Evidence for Strong Dominance of Proton-Neutron Correlations in Nuclei

We analyze recent data from high-momentum-transfer ($p$, $pp$) and ($p$, $ppn$) reactions on carbon. For this analysis, the two-nucleon short-range correlation ($NN$-SRC) model for backward nucleon emission is extended to include the motion of the $NN$ pair in the mean field. The model is found to describe major characteristics of the data. Our analysis demonstrates that the removal of a proton from the nucleus with initial momentum $275–550\mathrm{MeV}/c$ is ${92}_{-18}^{+8}\%$ of the time accompanied by the emission of a correlated neutron that carries momentum roughly equal and opposite to the initial proton momentum. This indicates that the probabilities of $pp$ or $nn$ SRCs in the nucleus are at least a factor of 6 smaller than that of $pn$ SRCs. Our result is the first estimate of the isospin structure of $NN$-SRCs in nuclei, and may have important implication for modeling the equation of state of asymmetric nuclear matter.

Figure 1

The correlation between $p_n$ and its direction $\gamma$ relative to ${\overrightarrow{p}}_2$. Data labeled by 94 and 98 are from Refs. 6, 7, respectively.
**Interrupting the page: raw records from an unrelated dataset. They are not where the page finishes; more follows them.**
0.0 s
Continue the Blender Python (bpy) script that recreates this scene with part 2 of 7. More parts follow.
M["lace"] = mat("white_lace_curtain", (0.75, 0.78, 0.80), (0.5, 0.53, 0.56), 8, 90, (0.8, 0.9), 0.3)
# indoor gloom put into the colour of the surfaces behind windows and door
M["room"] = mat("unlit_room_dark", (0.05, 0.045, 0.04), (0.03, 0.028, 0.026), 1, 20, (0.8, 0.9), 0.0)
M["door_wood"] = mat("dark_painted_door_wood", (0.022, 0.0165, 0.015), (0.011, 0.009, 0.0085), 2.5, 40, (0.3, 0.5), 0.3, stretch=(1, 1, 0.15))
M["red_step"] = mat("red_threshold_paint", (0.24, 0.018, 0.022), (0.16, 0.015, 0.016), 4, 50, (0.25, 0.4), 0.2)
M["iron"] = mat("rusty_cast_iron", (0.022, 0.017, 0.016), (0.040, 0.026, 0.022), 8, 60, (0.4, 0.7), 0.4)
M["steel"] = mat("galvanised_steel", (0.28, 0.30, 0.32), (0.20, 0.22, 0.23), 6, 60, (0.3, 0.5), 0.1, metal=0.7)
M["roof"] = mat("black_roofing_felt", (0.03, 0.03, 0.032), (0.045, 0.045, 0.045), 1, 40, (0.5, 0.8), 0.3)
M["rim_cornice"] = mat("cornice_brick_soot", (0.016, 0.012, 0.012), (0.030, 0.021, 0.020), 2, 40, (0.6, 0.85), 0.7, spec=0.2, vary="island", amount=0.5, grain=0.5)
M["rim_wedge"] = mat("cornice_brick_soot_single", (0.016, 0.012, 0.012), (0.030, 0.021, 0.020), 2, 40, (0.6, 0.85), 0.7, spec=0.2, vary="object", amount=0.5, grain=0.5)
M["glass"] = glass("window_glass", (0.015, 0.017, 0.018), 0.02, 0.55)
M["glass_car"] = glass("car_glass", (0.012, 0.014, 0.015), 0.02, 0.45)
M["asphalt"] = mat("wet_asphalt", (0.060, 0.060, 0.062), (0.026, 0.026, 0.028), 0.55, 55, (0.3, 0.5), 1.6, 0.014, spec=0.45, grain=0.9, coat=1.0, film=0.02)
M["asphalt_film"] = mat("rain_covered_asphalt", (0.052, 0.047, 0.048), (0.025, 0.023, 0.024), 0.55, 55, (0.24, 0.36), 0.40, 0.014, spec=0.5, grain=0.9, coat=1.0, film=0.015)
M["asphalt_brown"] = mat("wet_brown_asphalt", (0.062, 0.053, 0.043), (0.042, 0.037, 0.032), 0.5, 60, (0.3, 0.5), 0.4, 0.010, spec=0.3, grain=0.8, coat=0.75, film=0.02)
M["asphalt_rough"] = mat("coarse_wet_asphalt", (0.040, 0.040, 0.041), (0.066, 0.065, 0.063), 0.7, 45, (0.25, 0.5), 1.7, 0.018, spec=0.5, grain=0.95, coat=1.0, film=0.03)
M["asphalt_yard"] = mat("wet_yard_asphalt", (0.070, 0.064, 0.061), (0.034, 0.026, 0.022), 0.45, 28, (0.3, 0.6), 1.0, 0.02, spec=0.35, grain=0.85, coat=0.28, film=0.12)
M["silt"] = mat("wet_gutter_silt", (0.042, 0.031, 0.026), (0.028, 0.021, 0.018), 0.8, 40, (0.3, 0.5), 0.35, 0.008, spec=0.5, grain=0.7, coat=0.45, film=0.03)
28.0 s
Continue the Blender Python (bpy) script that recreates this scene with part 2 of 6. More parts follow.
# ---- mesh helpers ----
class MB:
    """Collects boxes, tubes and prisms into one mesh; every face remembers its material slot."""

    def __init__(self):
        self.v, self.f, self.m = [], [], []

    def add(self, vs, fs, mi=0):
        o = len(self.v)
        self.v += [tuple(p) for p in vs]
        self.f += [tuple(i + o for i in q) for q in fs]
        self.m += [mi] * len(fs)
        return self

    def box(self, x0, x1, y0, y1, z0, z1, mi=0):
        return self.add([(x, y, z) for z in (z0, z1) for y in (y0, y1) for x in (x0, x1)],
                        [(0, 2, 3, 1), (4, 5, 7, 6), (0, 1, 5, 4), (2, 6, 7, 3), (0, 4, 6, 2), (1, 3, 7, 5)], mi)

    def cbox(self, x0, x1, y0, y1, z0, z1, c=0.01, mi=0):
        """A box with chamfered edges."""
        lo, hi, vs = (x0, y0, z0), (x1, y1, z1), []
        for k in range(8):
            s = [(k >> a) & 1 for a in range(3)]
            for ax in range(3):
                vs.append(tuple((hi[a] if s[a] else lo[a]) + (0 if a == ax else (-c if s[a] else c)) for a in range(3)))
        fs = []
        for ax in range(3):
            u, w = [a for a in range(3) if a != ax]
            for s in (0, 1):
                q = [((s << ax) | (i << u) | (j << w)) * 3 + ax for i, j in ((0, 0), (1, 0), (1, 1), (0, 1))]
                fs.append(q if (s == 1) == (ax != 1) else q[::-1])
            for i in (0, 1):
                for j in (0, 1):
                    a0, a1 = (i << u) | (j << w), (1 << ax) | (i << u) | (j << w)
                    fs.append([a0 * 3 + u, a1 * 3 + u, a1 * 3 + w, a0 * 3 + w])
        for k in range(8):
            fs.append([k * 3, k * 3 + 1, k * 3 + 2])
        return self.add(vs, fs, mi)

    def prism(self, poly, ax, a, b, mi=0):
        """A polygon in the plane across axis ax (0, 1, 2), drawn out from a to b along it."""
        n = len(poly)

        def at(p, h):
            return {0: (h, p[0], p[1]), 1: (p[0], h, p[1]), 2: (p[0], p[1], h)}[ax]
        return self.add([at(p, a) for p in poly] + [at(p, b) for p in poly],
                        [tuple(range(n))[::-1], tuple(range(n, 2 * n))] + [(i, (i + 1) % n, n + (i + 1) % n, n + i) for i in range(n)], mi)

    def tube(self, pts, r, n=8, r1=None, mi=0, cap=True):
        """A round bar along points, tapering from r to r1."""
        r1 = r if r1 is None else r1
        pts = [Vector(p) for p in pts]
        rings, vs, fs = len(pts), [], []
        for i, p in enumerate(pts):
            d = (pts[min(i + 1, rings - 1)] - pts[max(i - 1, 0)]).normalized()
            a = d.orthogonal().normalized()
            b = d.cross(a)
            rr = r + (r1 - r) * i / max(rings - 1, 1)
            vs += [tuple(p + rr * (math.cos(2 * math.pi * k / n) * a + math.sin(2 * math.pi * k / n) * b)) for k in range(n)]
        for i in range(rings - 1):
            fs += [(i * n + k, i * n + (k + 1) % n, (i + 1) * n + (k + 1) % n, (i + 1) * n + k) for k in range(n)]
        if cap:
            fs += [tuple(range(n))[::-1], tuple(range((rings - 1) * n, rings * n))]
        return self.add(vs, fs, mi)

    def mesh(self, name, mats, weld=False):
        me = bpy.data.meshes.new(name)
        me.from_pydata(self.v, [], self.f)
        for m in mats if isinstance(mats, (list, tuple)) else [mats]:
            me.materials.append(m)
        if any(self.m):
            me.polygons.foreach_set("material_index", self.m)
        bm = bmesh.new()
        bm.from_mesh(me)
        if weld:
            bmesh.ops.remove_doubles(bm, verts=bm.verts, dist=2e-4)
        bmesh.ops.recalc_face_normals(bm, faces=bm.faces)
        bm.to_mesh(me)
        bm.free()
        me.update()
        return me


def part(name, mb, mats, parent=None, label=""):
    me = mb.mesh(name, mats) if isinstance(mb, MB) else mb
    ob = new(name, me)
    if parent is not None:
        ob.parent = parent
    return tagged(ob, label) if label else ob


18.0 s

The momenta are the beam momenta. The dotted vertical line corresponds to $k_F=220\mathrm{MeV}/c$.

Figure 2

$R$ as a function of $\sigma$. The dashed line is for the same cuts applied to both the ($p$, $pp$) and ($p$, $ppn$) reactions; the solid line is for the cuts of the EVA experiment.

Figure 3

$P_{pn/pX}$ as a function of $\sigma$. The shaded area corresponds to the $P_{pn/pX}$ values at ${\sigma }_{\exp }=143\pm 17\mathrm{MeV}/c$.